Copy, character for character, the lines running from the one with "Write a Blender" to the one with "scene = bpy.context.scene", ends included. Leave out every other line.

◆ Task data
»»
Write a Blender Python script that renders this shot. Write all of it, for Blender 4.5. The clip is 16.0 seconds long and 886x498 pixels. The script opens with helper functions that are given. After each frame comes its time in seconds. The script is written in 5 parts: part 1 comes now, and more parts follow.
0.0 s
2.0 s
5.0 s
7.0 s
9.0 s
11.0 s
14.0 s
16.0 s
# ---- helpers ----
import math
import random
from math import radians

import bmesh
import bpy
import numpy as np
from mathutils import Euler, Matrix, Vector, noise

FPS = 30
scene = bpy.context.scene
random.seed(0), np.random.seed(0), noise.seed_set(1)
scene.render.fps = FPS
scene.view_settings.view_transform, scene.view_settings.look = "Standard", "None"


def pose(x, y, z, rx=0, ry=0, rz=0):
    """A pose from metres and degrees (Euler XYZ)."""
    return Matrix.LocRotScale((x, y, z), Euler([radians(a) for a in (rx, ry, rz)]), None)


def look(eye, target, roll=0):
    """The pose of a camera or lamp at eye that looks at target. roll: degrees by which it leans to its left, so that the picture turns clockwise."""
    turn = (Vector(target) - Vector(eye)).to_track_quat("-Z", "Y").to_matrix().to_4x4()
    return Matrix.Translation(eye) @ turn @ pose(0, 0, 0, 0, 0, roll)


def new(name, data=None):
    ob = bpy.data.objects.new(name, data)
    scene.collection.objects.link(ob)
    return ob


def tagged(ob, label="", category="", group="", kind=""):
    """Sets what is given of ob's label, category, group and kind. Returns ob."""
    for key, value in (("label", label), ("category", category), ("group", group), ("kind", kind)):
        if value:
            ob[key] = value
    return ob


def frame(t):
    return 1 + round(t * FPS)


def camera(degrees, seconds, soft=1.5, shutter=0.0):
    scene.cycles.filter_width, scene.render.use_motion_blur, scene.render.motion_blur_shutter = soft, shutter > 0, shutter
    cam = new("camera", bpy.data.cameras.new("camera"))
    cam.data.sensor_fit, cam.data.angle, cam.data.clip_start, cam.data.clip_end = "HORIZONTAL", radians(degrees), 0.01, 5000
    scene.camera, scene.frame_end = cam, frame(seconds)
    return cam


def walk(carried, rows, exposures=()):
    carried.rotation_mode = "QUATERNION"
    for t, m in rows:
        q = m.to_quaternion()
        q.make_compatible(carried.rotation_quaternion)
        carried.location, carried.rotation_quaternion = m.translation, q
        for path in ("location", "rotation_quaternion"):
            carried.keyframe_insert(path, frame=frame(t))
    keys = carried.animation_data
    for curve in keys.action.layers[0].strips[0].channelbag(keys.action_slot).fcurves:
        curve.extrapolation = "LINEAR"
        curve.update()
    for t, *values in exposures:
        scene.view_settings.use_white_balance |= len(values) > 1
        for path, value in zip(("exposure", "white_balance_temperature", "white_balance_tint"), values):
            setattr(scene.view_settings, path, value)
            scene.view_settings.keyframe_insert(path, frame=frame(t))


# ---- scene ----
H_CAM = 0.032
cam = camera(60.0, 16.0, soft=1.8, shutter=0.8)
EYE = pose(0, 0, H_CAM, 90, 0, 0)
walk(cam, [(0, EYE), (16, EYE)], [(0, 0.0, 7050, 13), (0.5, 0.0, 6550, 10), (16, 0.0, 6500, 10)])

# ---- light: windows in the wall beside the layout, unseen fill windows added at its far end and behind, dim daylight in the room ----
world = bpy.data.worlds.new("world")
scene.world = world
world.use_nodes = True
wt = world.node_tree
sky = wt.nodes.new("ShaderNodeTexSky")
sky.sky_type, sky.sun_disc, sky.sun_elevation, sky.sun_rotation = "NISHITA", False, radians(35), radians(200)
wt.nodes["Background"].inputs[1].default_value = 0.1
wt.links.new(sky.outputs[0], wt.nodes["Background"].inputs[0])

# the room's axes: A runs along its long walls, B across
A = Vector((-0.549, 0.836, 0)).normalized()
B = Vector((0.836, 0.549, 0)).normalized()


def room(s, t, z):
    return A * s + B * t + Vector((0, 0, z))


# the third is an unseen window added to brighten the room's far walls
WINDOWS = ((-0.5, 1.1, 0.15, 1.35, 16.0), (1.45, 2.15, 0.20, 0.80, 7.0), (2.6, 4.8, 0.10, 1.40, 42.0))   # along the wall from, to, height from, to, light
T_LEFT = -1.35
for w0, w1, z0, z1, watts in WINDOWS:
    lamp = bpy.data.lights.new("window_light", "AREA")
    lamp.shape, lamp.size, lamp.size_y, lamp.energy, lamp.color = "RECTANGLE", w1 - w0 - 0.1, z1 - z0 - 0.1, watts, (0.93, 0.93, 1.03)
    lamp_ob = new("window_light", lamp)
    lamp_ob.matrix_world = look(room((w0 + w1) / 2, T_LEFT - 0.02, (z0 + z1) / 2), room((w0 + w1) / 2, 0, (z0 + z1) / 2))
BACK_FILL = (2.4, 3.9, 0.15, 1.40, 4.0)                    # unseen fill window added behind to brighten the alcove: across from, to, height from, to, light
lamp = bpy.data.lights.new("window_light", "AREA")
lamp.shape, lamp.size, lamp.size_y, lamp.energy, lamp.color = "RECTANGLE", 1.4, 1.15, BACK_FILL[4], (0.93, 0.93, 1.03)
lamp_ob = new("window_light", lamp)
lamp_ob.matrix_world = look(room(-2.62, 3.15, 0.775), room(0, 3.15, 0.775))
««
»»
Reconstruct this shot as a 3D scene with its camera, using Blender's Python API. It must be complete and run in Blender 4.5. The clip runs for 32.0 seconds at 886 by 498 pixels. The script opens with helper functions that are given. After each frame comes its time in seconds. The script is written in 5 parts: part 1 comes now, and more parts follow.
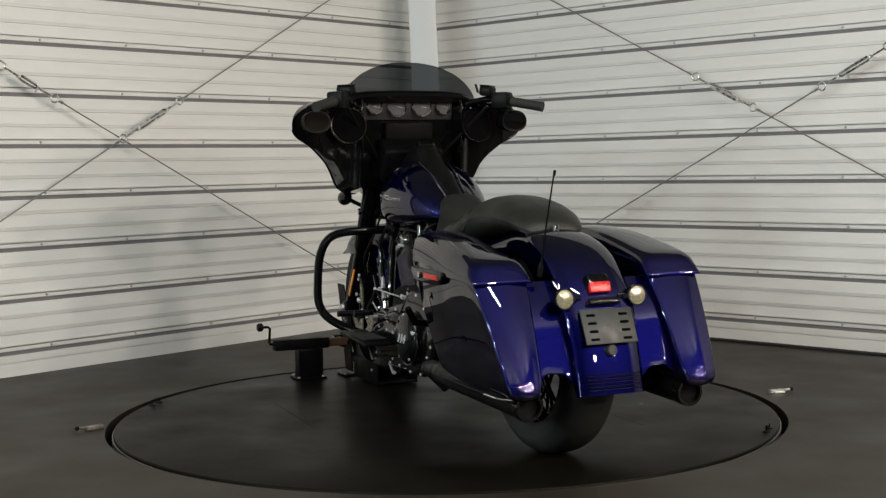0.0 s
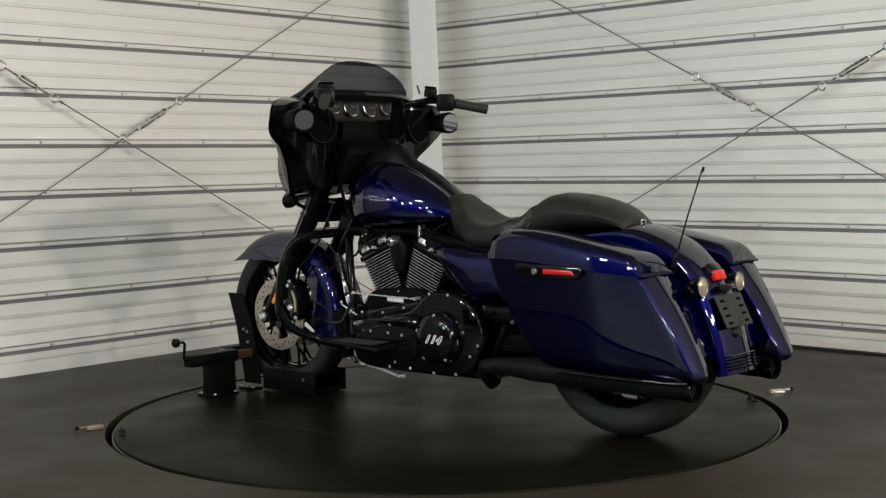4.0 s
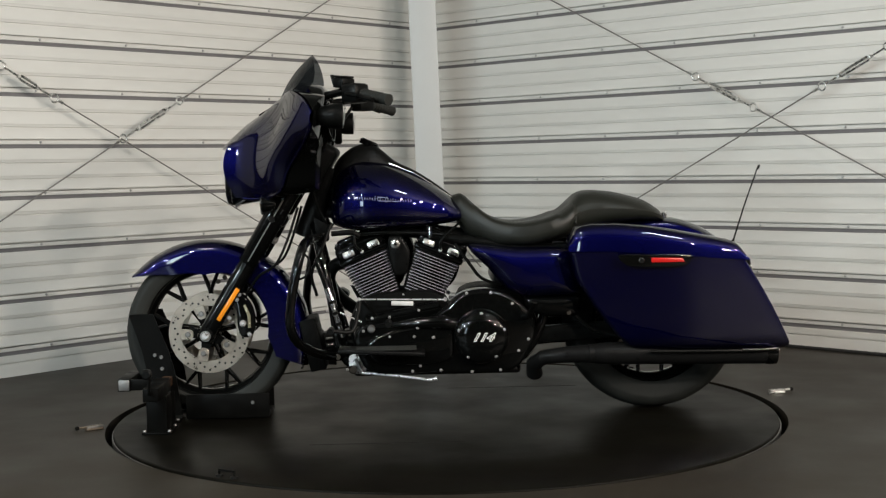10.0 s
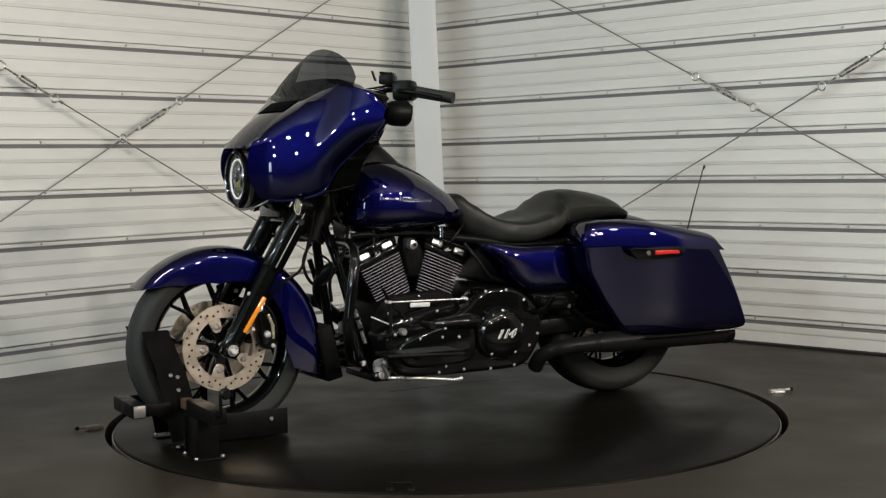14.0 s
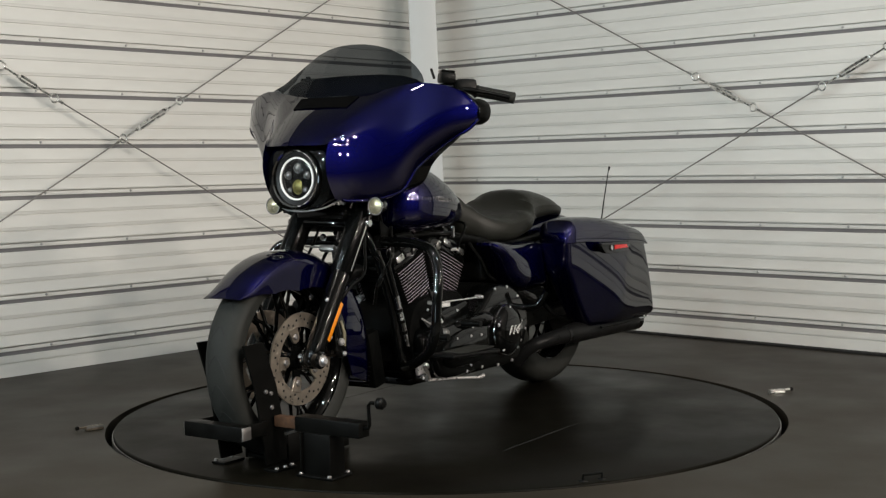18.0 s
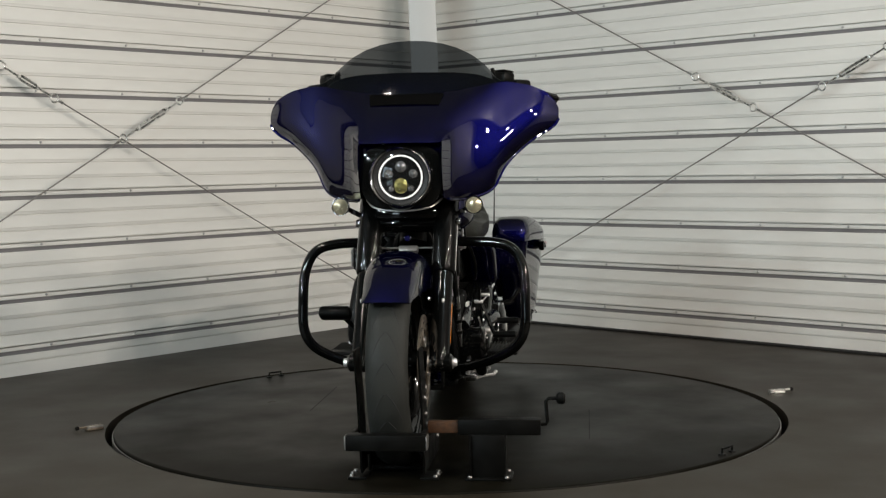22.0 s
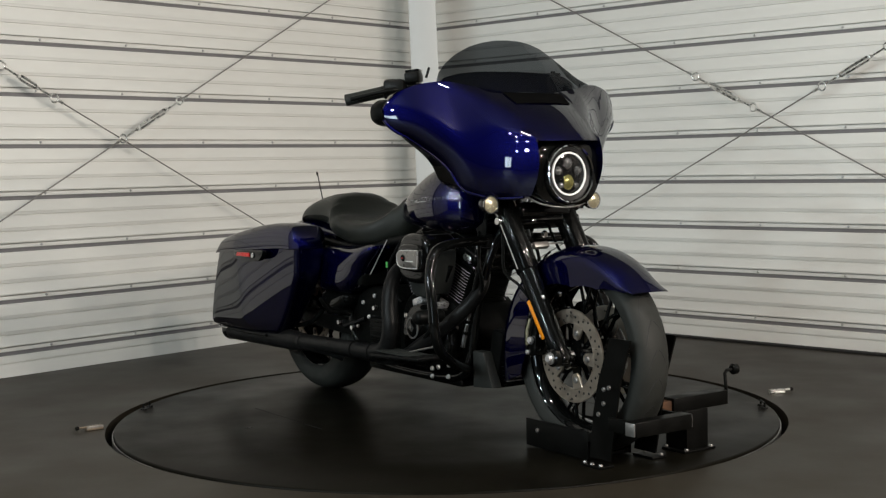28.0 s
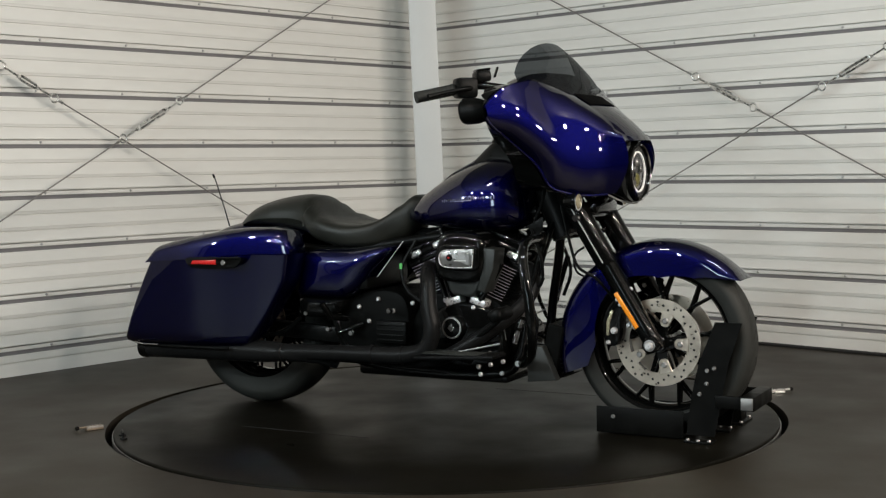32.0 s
««
»»
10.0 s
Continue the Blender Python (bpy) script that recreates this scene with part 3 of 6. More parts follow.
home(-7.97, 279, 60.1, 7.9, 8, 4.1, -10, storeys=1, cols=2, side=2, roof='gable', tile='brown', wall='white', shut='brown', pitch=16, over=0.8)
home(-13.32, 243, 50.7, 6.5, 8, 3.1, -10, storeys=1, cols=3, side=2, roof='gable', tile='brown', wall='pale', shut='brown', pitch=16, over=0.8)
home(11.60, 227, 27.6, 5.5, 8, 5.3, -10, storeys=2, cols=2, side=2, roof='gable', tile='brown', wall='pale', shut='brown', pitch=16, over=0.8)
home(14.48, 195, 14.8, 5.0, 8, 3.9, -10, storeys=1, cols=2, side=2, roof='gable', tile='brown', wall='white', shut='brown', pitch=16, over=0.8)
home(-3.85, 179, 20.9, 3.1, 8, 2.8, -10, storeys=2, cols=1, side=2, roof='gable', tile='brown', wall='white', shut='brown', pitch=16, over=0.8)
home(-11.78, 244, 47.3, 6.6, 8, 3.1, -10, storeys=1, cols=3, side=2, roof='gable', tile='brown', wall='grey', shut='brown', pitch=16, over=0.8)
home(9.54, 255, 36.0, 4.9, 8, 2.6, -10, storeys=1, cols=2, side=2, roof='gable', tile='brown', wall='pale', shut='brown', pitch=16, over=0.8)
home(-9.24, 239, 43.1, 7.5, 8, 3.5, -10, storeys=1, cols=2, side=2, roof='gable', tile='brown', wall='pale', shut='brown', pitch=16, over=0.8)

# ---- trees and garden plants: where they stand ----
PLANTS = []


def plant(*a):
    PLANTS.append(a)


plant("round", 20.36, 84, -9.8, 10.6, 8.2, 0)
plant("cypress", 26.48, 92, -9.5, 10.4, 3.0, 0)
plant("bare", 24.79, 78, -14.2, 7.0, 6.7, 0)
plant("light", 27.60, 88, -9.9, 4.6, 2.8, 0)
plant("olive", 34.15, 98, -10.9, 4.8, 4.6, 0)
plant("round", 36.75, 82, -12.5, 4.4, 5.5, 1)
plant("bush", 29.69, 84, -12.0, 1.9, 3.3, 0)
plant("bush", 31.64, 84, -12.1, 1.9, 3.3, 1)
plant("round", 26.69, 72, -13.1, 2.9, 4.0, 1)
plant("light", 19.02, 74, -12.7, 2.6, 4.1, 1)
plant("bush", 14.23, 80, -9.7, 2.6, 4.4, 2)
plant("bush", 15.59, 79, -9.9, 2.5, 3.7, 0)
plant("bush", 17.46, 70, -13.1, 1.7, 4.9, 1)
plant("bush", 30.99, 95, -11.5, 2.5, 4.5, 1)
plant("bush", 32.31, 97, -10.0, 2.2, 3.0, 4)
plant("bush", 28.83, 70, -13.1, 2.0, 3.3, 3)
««
◆ Full response
Write a Blender Python script that renders this shot. Write all of it, for Blender 4.5. The clip is 16.0 seconds long and 886x498 pixels. The script opens with helper functions that are given. After each frame comes its time in seconds. The script is written in 5 parts: part 1 comes now, and more parts follow.
0.0 s
2.0 s
5.0 s
7.0 s
9.0 s
11.0 s
14.0 s
16.0 s
# ---- helpers ----
import math
import random
from math import radians

import bmesh
import bpy
import numpy as np
from mathutils import Euler, Matrix, Vector, noise

FPS = 30
scene = bpy.context.scene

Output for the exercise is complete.